* What is asked:
Read the entries below and pull out each line with the string "script".

* Materials provided:
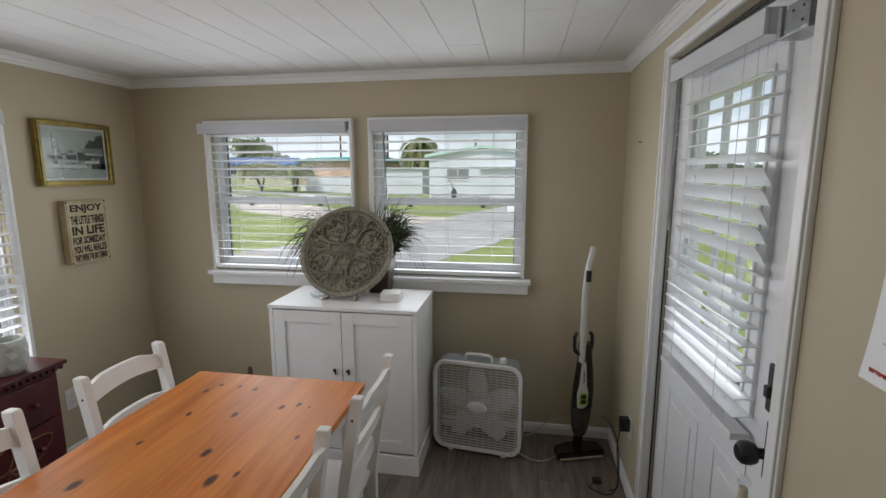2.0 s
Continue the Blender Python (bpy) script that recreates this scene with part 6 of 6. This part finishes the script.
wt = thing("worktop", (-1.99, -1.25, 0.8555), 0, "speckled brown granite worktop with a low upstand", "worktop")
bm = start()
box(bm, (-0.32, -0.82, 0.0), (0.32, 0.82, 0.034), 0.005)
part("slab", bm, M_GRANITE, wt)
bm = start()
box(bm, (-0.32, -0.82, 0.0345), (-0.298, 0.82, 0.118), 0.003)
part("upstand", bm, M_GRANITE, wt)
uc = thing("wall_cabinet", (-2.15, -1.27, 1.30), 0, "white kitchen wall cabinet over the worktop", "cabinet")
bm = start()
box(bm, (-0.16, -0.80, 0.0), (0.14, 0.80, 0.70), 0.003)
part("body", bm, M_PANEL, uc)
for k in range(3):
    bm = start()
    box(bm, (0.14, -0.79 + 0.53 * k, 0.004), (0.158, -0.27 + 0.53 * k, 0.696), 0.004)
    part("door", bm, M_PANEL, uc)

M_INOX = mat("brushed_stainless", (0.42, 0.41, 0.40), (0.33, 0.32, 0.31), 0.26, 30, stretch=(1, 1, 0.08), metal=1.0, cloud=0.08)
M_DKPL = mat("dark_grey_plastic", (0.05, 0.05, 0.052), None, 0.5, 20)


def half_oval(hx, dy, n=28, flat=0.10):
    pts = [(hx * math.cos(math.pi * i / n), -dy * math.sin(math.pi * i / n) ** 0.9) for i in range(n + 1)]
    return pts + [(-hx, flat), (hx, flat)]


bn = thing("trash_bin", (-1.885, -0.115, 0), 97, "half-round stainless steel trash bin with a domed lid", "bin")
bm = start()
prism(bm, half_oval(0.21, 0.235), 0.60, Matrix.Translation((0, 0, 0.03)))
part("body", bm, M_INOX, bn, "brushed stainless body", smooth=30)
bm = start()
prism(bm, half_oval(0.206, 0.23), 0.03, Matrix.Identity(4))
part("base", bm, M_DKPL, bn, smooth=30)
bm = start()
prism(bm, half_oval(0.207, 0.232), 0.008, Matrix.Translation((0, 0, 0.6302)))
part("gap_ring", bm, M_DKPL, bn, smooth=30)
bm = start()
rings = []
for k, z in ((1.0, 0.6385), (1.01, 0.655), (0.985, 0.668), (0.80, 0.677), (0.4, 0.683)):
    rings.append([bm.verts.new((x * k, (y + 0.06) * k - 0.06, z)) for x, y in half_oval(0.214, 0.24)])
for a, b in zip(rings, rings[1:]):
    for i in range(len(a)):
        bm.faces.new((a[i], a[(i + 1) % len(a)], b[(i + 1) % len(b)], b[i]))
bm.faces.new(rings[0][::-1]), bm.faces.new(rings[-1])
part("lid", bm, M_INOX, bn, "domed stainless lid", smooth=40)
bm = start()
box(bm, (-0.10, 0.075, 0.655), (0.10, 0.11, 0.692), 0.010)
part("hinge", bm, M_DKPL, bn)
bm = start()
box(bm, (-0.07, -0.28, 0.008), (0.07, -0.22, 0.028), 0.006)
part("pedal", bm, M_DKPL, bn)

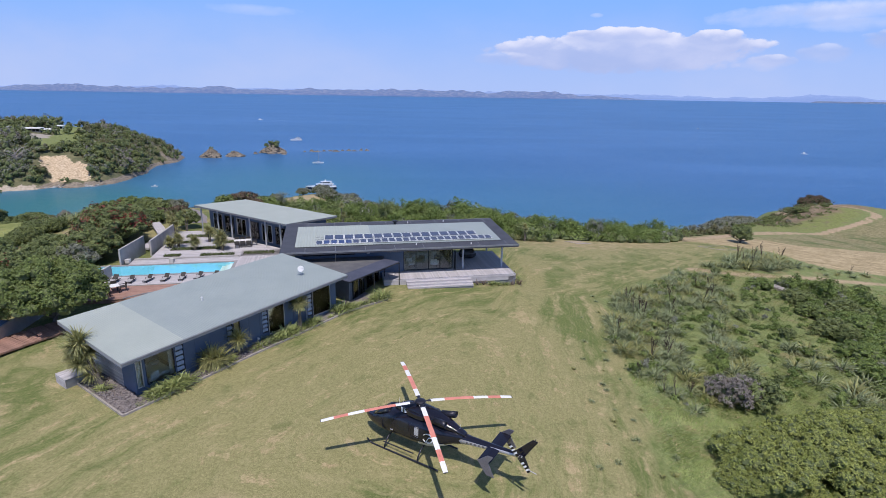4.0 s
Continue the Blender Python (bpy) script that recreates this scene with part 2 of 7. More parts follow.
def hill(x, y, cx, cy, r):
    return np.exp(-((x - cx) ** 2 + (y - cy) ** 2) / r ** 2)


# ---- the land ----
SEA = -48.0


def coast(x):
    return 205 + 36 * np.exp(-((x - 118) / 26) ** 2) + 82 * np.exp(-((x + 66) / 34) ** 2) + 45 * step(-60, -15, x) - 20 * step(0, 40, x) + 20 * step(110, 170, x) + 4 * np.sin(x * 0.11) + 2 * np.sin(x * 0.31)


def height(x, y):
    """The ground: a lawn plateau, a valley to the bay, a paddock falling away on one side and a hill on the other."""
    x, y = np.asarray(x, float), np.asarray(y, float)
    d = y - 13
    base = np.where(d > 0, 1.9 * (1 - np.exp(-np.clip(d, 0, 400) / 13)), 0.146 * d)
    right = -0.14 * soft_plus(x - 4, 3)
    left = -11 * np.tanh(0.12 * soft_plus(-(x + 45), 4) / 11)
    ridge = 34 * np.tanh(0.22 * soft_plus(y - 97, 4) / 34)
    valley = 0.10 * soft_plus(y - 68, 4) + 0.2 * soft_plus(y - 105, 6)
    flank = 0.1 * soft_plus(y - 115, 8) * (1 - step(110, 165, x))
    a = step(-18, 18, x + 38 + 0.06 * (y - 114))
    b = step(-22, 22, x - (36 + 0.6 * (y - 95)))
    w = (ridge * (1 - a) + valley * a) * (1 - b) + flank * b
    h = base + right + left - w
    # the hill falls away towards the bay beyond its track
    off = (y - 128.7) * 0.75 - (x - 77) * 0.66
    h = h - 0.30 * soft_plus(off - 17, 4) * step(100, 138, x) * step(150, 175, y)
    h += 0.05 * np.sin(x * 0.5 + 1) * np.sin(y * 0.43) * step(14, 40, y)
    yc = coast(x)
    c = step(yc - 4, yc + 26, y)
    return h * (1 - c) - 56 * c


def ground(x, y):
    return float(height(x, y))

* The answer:
Continue the Blender Python (bpy) script that recreates this scene with part 6 of 6. This part finishes the script.
Continue the Blender Python (bpy) script that recreates this scene with part 2 of 7. More parts follow.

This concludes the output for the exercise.